> **Exercise prompt**: All of the material below is to be restated word for word, apart from the pictures.

> **Supplied material**:
----------------

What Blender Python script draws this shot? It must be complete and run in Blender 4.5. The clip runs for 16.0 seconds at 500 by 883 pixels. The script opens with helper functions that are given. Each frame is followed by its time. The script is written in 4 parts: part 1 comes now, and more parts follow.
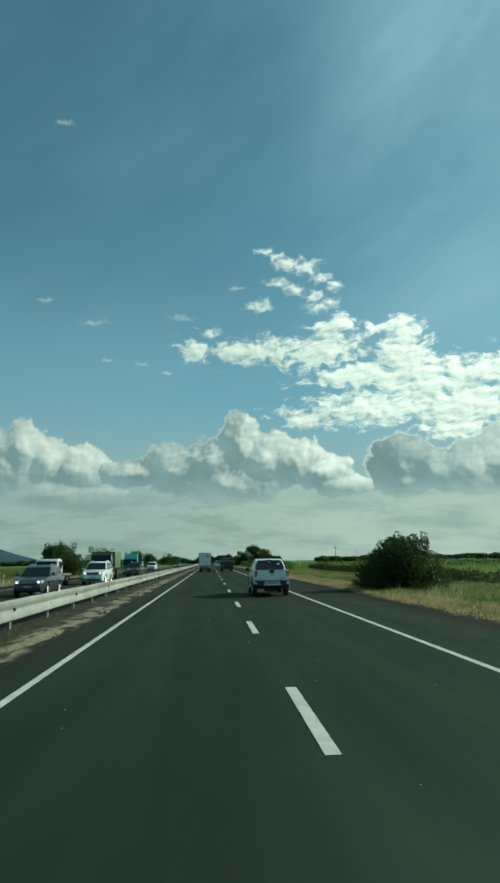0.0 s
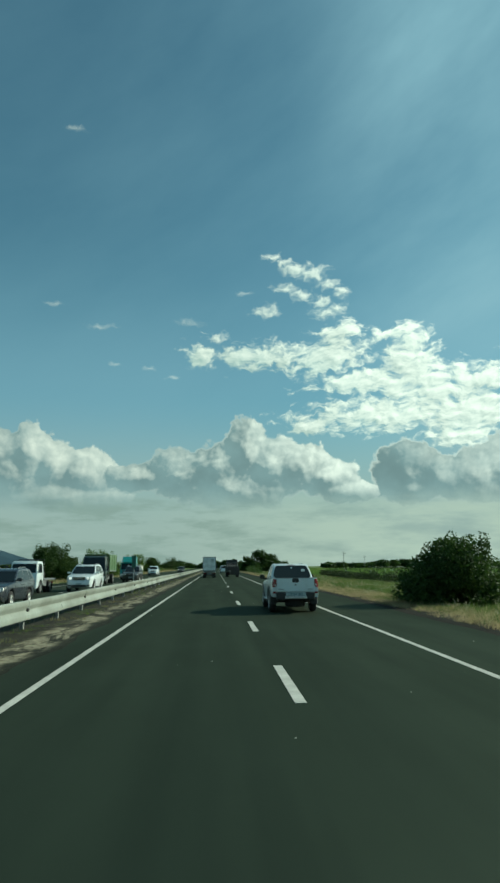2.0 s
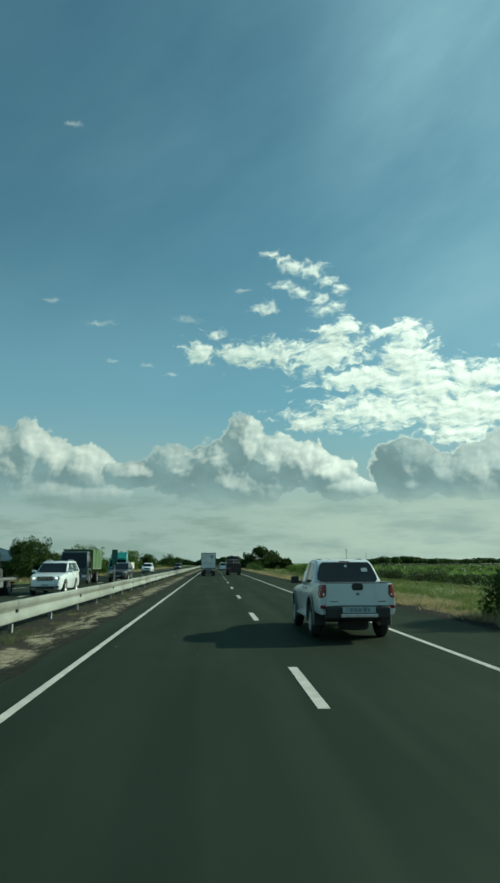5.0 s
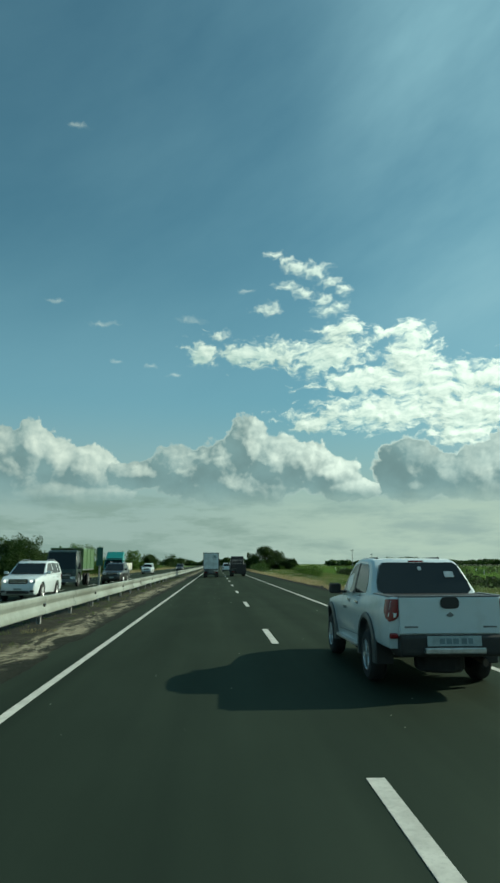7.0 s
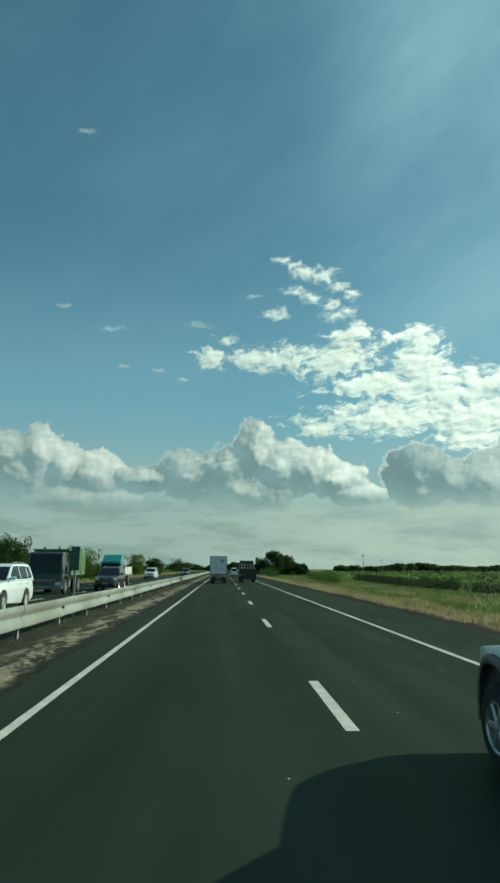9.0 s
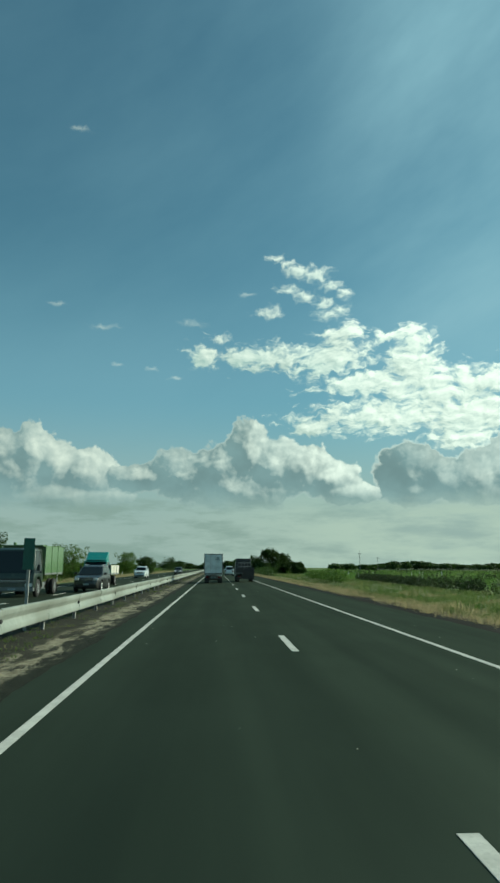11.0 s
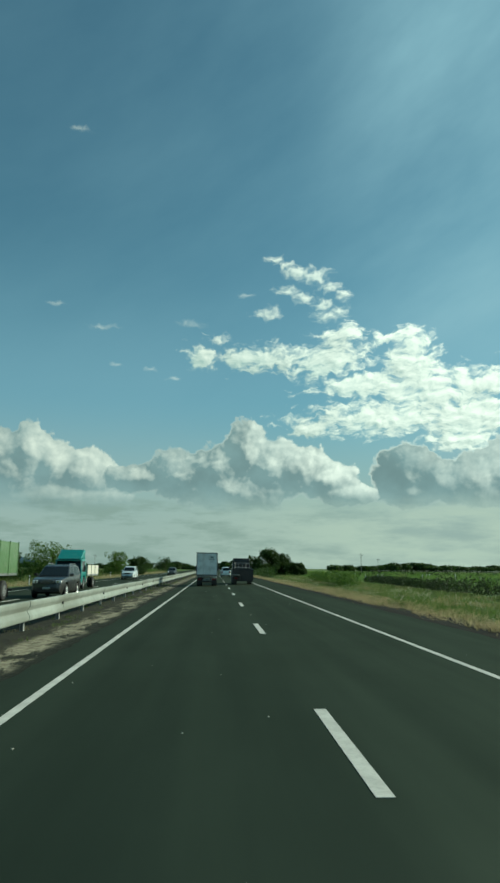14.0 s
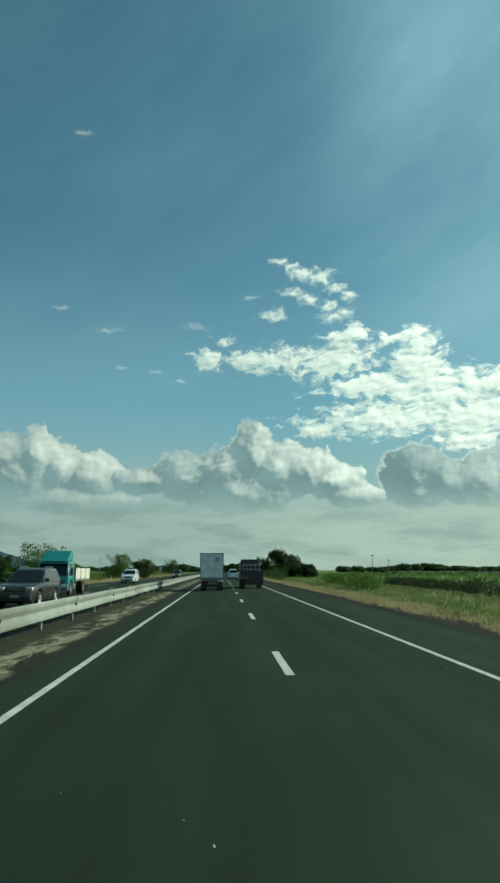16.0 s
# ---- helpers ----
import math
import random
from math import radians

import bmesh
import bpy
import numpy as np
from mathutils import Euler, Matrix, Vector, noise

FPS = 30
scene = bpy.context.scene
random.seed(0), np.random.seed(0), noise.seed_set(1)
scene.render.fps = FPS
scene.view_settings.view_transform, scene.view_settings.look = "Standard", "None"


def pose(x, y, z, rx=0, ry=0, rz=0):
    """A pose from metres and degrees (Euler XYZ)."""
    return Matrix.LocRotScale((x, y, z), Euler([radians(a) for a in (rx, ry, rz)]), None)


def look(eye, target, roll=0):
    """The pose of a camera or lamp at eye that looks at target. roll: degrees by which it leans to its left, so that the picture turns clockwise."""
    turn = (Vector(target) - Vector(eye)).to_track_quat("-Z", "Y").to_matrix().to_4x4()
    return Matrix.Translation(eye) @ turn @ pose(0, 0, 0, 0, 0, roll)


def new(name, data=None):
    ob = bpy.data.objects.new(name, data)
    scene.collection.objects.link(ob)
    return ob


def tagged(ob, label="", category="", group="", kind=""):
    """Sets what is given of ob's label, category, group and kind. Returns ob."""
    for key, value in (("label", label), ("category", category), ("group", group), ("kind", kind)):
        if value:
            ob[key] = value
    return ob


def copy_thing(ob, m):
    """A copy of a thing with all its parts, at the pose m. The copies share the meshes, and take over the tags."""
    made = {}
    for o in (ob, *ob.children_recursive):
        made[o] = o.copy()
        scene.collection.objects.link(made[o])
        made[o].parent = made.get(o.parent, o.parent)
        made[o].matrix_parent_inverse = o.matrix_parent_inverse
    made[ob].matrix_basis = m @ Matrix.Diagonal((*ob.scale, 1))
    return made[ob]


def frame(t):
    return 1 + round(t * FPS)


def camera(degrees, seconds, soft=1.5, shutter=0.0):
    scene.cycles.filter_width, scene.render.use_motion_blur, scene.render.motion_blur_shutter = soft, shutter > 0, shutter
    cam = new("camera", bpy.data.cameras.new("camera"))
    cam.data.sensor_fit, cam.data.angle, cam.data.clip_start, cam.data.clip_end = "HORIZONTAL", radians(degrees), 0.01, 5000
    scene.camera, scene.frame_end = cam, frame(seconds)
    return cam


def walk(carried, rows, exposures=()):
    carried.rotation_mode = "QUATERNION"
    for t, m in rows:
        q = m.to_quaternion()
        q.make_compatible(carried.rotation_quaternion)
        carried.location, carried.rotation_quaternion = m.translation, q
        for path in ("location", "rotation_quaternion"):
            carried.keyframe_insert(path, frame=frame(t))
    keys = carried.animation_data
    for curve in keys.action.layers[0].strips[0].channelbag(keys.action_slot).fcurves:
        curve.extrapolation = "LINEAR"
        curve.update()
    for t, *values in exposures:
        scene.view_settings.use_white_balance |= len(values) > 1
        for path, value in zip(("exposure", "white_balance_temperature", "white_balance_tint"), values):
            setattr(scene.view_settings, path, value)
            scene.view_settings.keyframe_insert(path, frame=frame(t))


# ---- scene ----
# the lanes run along +y, right is +x, the road surface is z = 0
cam = camera(42.2, 16.0, soft=2.7, shutter=0.0)
EYE = 1.68
PATH = [
    (0, 0.323, -0.6, -3.43, 10.44, 0.97),
    (0.5, 0.362, 1.4, -3.2, 10.84, 0.56),
    (1, 0.345, 3.55, -3.23, 11.03, 0.21),
    (1.5, 0.324, 4.9, -3.05, 10.88, -0.23),
    (2, 0.309, 6.65, -3.02, 10.89, 0.31),
    (2.5, 0.233, 8.15, -2.72, 10.87, -0.14),
    (3, 0.135, 10.0, -2.9, 11.04, 0.09),
    (3.5, 0.078, 11.7, -2.96, 11.43, -0.2),
    (4, 0.046, 13.4, -3.05, 10.87, -0.02),
    (6.5, 0.13, 20.2, -3.22, 10.57, 0.33),
    (7, 0.11, 21.8, -2.92, 10.69, 0.13),
    (7.5, 0.085, 23.45, -2.76, 11.06, -0.15),
    (8, 0.06, 25.2, -2.53, 10.98, -0.45),
    (8.5, 0.035, 27.05, -2.7, 10.96, 0.29),
    (9, -0.002, 28.9, -2.32, 11.11, -0.21),
    (11.5, -0.268, 36.12, -3.06, 10.97, -0.17),
    (12, -0.239, 37.5, -3.06, 11.01, -0.31),
    (12.5, -0.191, 38.8, -2.95, 11.14, 0.01),
    (13, -0.12, 40.3, -3.35, 11.03, -0.32),
    (13.5, -0.049, 41.8, -3.43, 11.11, -0.67),
    (14, 0.067, 43.25, -3.15, 11.06, -0.43),
    (14.5, 0.129, 44.75, -3.05, 10.7, -0.16),
    (15, 0.198, 46.4, -3.22, 10.99, 0.46),
    (15.5, 0.215, 48.0, -2.87, 10.95, 0.68),
    (16, 0.253, 49.7, -2.47, 11.23, 0.06),
]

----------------

> **Solution to the exercise**:
What Blender Python script draws this shot? It must be complete and run in Blender 4.5. The clip runs for 16.0 seconds at 500 by 883 pixels. The script opens with helper functions that are given. Each frame is followed by its time. The script is written in 4 parts: part 1 comes now, and more parts follow.
0.0 s
2.0 s
5.0 s
7.0 s
9.0 s
11.0 s
14.0 s
16.0 s
# ---- helpers ----
import math
import random
from math import radians

import bmesh
import bpy
import numpy as np
from mathutils import Euler, Matrix, Vector, noise

FPS = 30
scene = bpy.context.scene
random.seed(0), np.random.seed(0), noise.seed_set(1)
scene.render.fps = FPS
scene.view_settings.view_transform, scene.view_settings.look = "Standard", "None"


def pose(x, y, z, rx=0, ry=0, rz=0):
    """A pose from metres and degrees (Euler XYZ)."""
    return Matrix.LocRotScale((x, y, z), Euler([radians(a) for a in (rx, ry, rz)]), None)


def look(eye, target, roll=0):
    """The pose of a camera or lamp at eye that looks at target. roll: degrees by which it leans to its left, so that the picture turns clockwise."""
    turn = (Vector(target) - Vector(eye)).to_track_quat("-Z", "Y").to_matrix().to_4x4()
    return Matrix.Translation(eye) @ turn @ pose(0, 0, 0, 0, 0, roll)


def new(name, data=None):
    ob = bpy.data.objects.new(name, data)
    scene.collection.objects.link(ob)
    return ob


def tagged(ob, label="", category="", group="", kind=""):
    """Sets what is given of ob's label, category, group and kind. Returns ob."""
    for key, value in (("label", label), ("category", category), ("group", group), ("kind", kind)):
        if value:
            ob[key] = value
    return ob


def copy_thing(ob, m):
    """A copy of a thing with all its parts, at the pose m. The copies share the meshes, and take over the tags."""
    made = {}
    for o in (ob, *ob.children_recursive):
        made[o] = o.copy()
        scene.collection.objects.link(made[o])
        made[o].parent = made.get(o.parent, o.parent)
        made[o].matrix_parent_inverse = o.matrix_parent_inverse
    made[ob].matrix_basis = m @ Matrix.Diagonal((*ob.scale, 1))
    return made[ob]


def frame(t):
    return 1 + round(t * FPS)


def camera(degrees, seconds, soft=1.5, shutter=0.0):
    scene.cycles.filter_width, scene.render.use_motion_blur, scene.render.motion_blur_shutter = soft, shutter > 0, shutter
    cam = new("camera", bpy.data.cameras.new("camera"))
    cam.data.sensor_fit, cam.data.angle, cam.data.clip_start, cam.data.clip_end = "HORIZONTAL", radians(degrees), 0.01, 5000
    scene.camera, scene.frame_end = cam, frame(seconds)
    return cam


def walk(carried, rows, exposures=()):
    carried.rotation_mode = "QUATERNION"
    for t, m in rows:
        q = m.to_quaternion()
        q.make_compatible(carried.rotation_quaternion)
        carried.location, carried.rotation_quaternion = m.translation, q
        for path in ("location", "rotation_quaternion"):
            carried.keyframe_insert(path, frame=frame(t))
    keys = carried.animation_data
    for curve in keys.action.layers[0].strips[0].channelbag(keys.action_slot).fcurves:
        curve.extrapolation = "LINEAR"
        curve.update()
    for t, *values in exposures:
        scene.view_settings.use_white_balance |= len(values) > 1
        for path, value in zip(("exposure", "white_balance_temperature", "white_balance_tint"), values):
            setattr(scene.view_settings, path, value)
            scene.view_settings.keyframe_insert(path, frame=frame(t))


# ---- scene ----
# the lanes run along +y, right is +x, the road surface is z = 0
cam = camera(42.2, 16.0, soft=2.7, shutter=0.0)
EYE = 1.68
PATH = [
    (0, 0.323, -0.6, -3.43, 10.44, 0.97),
    (0.5, 0.362, 1.4, -3.2, 10.84, 0.56),
    (1, 0.345, 3.55, -3.23, 11.03, 0.21),
    (1.5, 0.324, 4.9, -3.05, 10.88, -0.23),
    (2, 0.309, 6.65, -3.02, 10.89, 0.31),
    (2.5, 0.233, 8.15, -2.72, 10.87, -0.14),
    (3, 0.135, 10.0, -2.9, 11.04, 0.09),
    (3.5, 0.078, 11.7, -2.96, 11.43, -0.2),
    (4, 0.046, 13.4, -3.05, 10.87, -0.02),
    (6.5, 0.13, 20.2, -3.22, 10.57, 0.33),
    (7, 0.11, 21.8, -2.92, 10.69, 0.13),
    (7.5, 0.085, 23.45, -2.76, 11.06, -0.15),
    (8, 0.06, 25.2, -2.53, 10.98, -0.45),
    (8.5, 0.035, 27.05, -2.7, 10.96, 0.29),
    (9, -0.002, 28.9, -2.32, 11.11, -0.21),
    (11.5, -0.268, 36.12, -3.06, 10.97, -0.17),
    (12, -0.239, 37.5, -3.06, 11.01, -0.31),
    (12.5, -0.191, 38.8, -2.95, 11.14, 0.01),
    (13, -0.12, 40.3, -3.35, 11.03, -0.32),
    (13.5, -0.049, 41.8, -3.43, 11.11, -0.67),
    (14, 0.067, 43.25, -3.15, 11.06, -0.43),
    (14.5, 0.129, 44.75, -3.05, 10.7, -0.16),
    (15, 0.198, 46.4, -3.22, 10.99, 0.46),
    (15.5, 0.215, 48.0, -2.87, 10.95, 0.68),
    (16, 0.253, 49.7, -2.47, 11.23, 0.06),
]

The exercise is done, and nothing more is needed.